Оказывается, что человек там на сцене действительно произнёс имя Джорджа Вашингтона в своём монологе. Этого было достаточно. Этого было более чем достаточно. Вся эта человеческая масса была наэлектризована, поднялся шум хуже, чем на котельном заводе; все кричат, вопят, стучат зонтами и палками по полу, швыряют бумажные шарики в тех, кто не орёт вместе с ними, бросают носовые платки и свистят -- всё это только из-за имени Джорджа Вашингтона! Казалось бы, можно слышать имя Джорджа Вашингтона, не теряя при этом рассудка на целых пять минут; но это может казаться только до тех пор, пока не знаешь американского патриотизма. Американцы так горячи в своём патриотизме, что даже драматическое искусство не может избегнуть его позорного и скверного действия. Искусство заключается в том, чтобы вплести в монолог имя Джорджа Вашингтона! А обязательный долг человека и гражданина -- аплодировать этому имени, едва услышав его. Чего именно и не хватает американскому театру, так это духа художественности. Есть в нём и недюжинные силы и шекспировские драмы, но духа нет. Тотчас же чувствуешь этот недостаток духовного настроения, как только войдёшь в американский театр. В нём не чувствуешь себя, как в храме культуры, как в воспитательном учреждении, а скорее, как в ловко разукрашенном балагане, где видишь обстановочные безделушки и слышишь ирландские остроты. Там каждую минуту мешают. С галереи сыплются вам на голову папиросные окурки и ореховая скорлупа; служители снуют вокруг и кричат, предлагая воду, которую носят на доске, или сластей -- в мешке; идёт купля-продажа; звенят деньгами, шепчутся, говорят вслух, рассказывают друг другу о рыночных ценах и урожае пшеницы. Затем является человек и раздаёт репертуар на будущую неделю: репертуар этот вполне соответствует тому же духу, которым проникнуто и всё остальное, он совершенно похож на американское банковское свидетельство. Всё -- предприятие, скоморошество, бездушие.

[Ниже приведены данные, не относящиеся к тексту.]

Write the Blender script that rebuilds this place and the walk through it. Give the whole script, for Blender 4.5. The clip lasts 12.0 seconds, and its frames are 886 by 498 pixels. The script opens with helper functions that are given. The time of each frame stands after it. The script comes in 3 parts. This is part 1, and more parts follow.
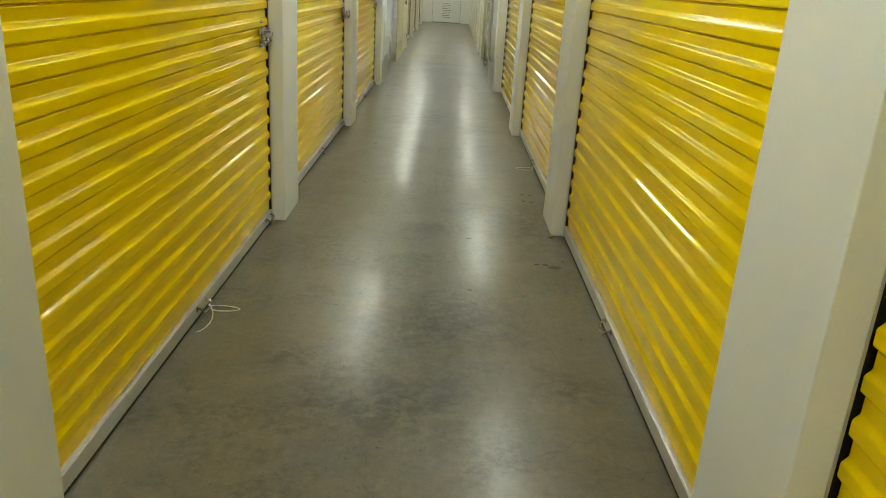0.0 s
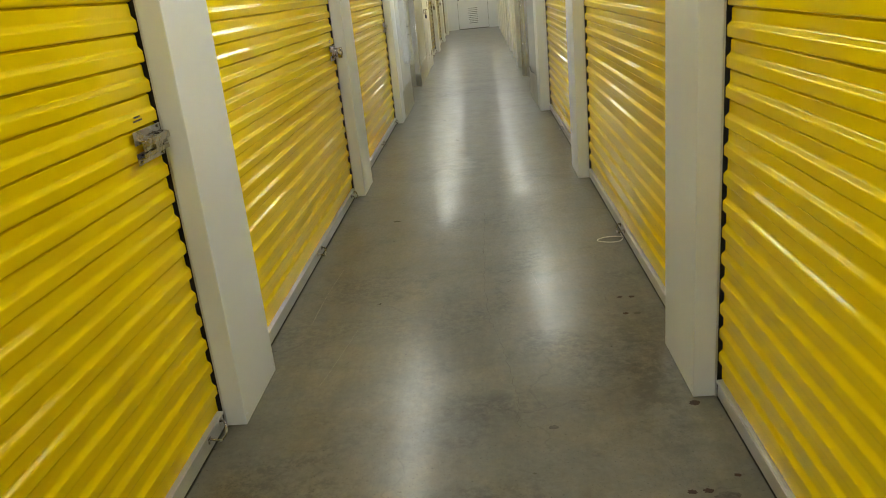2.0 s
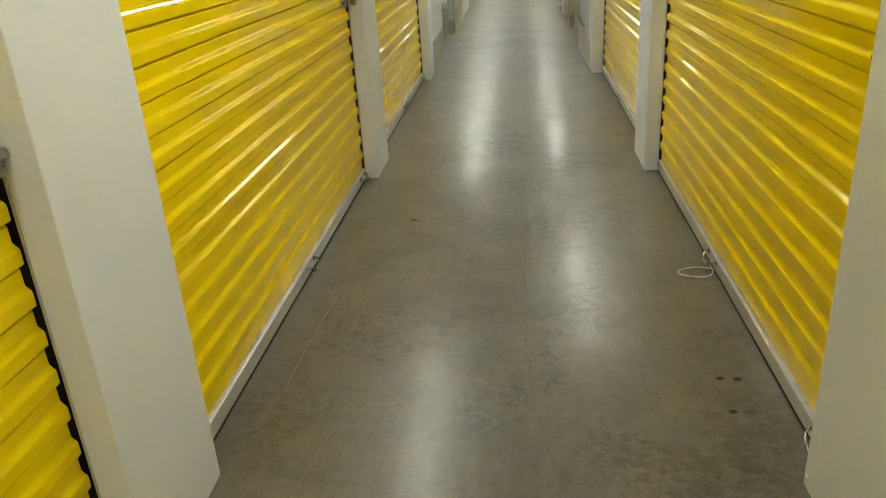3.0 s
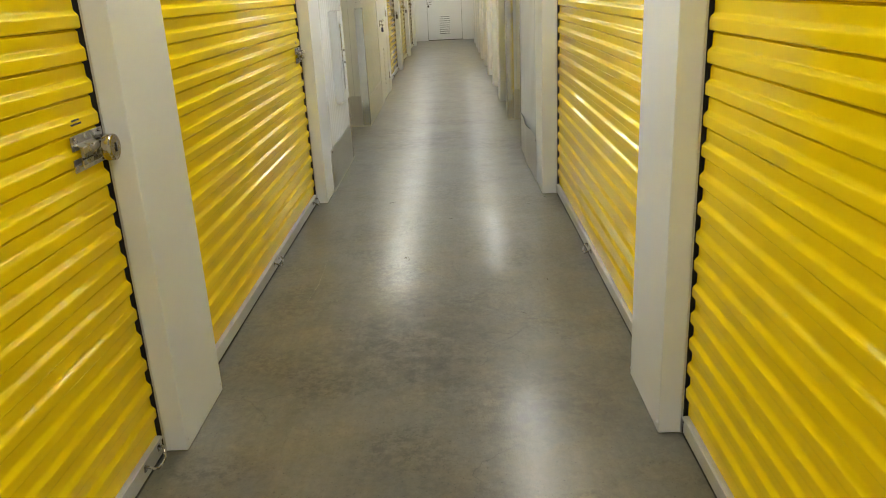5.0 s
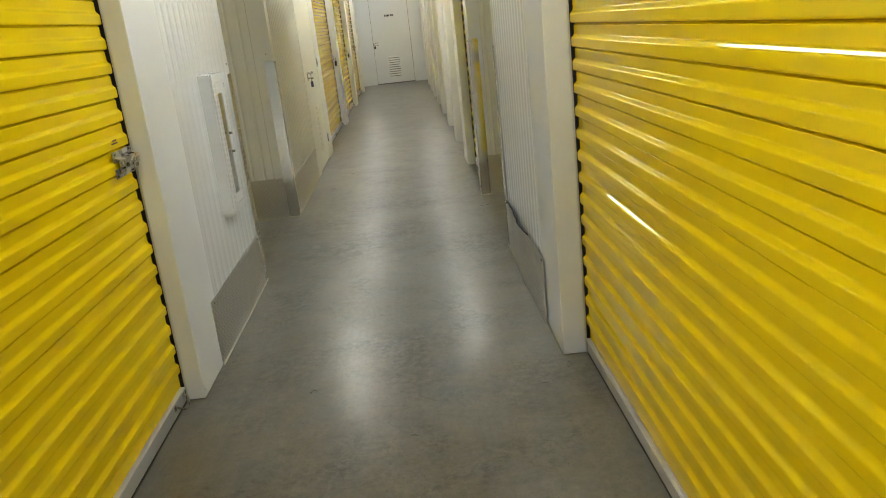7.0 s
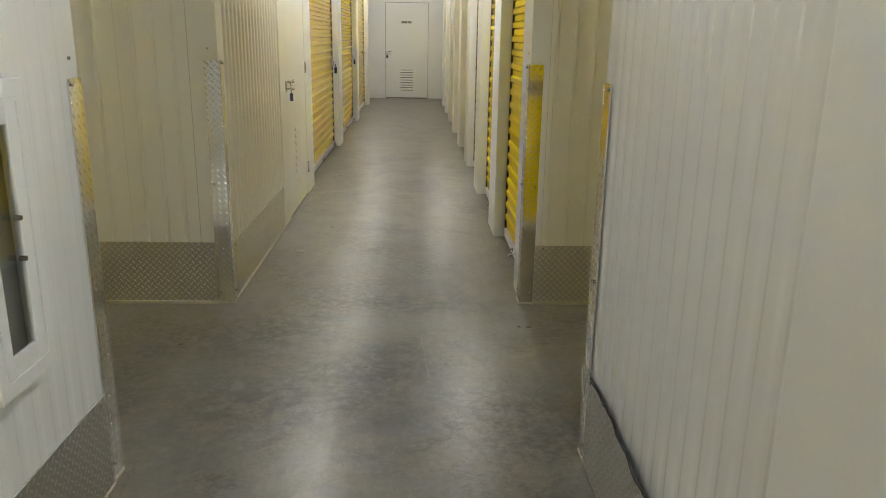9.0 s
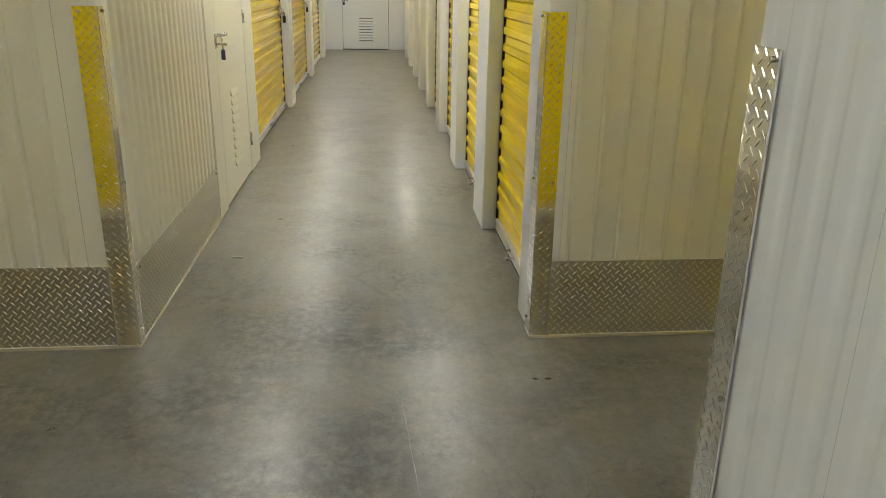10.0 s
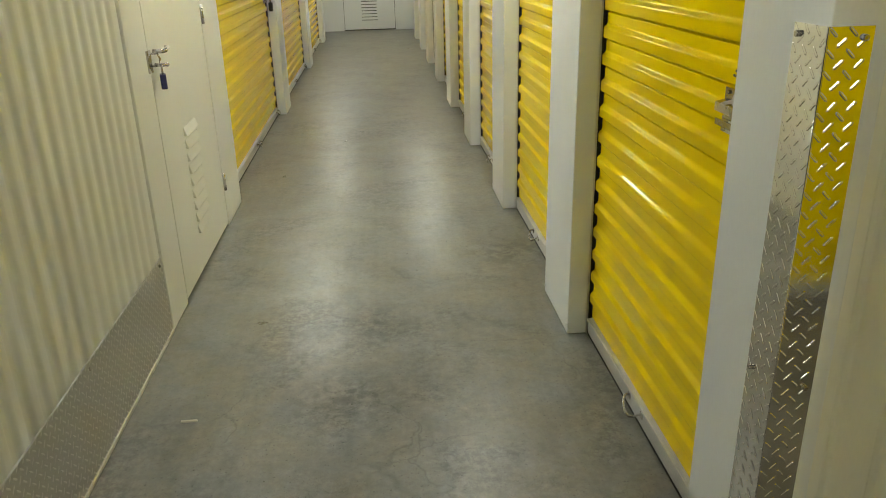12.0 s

Эта публика вовсе не чувствует своей доли ответственности за неудачи и слишком грубые ошибки, какие могут случиться на сцене; она не предъявляет никаких требований к искусству, потому что сама слишком мало художественно образована; она хочет только забавляться и ушиваться патриотизмом. А потому у артистов слишком мало извне побудительных причин для усовершенствования, для достижения высшего. Они встречают мало понимания, а ещё меньше могут ожидать разумной критики. Это слишком часто кладёт весьма заметную печать на представления. Исполнители громко говорят друг другу колкости, а публика обыкновенно забавляется этим. Теодора, уже лёжа мертвая на смертном одре с закрытыми глазами, вдруг открывает глаза и снова их закрывает, и этому публика обыкновенно смеётся. Актёров отнюдь не станут освистывать, если они умышленно и чтобы вызвать смех разбивают созданную с таким трудом иллюзию зрителя. Наоборот, ни на одной американской сцене не задумываются перед тем, чтобы отнять у зрителя иллюзию.

В "Оливере Твисте" видел я господина, идущего по улице без шляпы. Сцена представляла собою лондонскую улицу, но человек, игравший в пьесе роль благодетеля Оливера, очевидно, хотел показать себя публике человеком с простонародными обычаями. Вот почему он оставлял свою шляпу дома, когда выходил на улицу с целью кого-нибудь благодетельствовать... В пьесе национального характера видел я следующее: сцена представляла военный лагерь. Молодой воин входит в лагерь; это ирландец, а, следовательно, и шпион; он открыл важные вещи, и ему непременно нужно послать депешу к своим друзьям в другой лагерь.

Разумеется, ему не представляется возможности это сделать. Вдруг он хватает лук, лежащий на полу -- зачем же, между прочим, лежит здесь на полу лук? Ведь это не индейское побоище, это современная война с огнестрельным оружием, -- тем не менее, он хватает лук, насаживает депешу на стрелу, натягивает тетиву -- и стреляет. Стрела падает. Стрела падает на пол, тут же. Все мы сидели и видели, что стрела упала именно тут. Ну, разумеется, вам кажется это вполне достаточным основанием предполагать, что стрела не могла попасть в другой лагерь? Ничуть! У ирландца нашёлся человек, который стоял и рассказывал, какой путь совершила стрела; как она пронизывала воздух, летела всё дальше и дальше, разрезала эфир, подобно лучинке, сверкала, свистела, достигая цели -- и, наконец, упала прямо к ногам союзников в другом лагере! Тогда янки в театре захлопали со всех сторон -- северные штаты были спасены. А стрела лежала себе на полу... И этот казус со стрелой -- отнюдь не случайность; я нарочно проверял это представление; пьеса шла каждый вечер, но со стрелой дело каждый раз обстояло не лучше; как только ей стреляли, она падала на пол. Но раз она всё-таки пролетала пять с половиною английских миль, не было никакого основания подымать шум из-за этого. Зато этого и не делали.

Итак, драматическое искусство в Америке также нуждается в духе художественности, в некотором просвещении, в дуновении чистого искусства.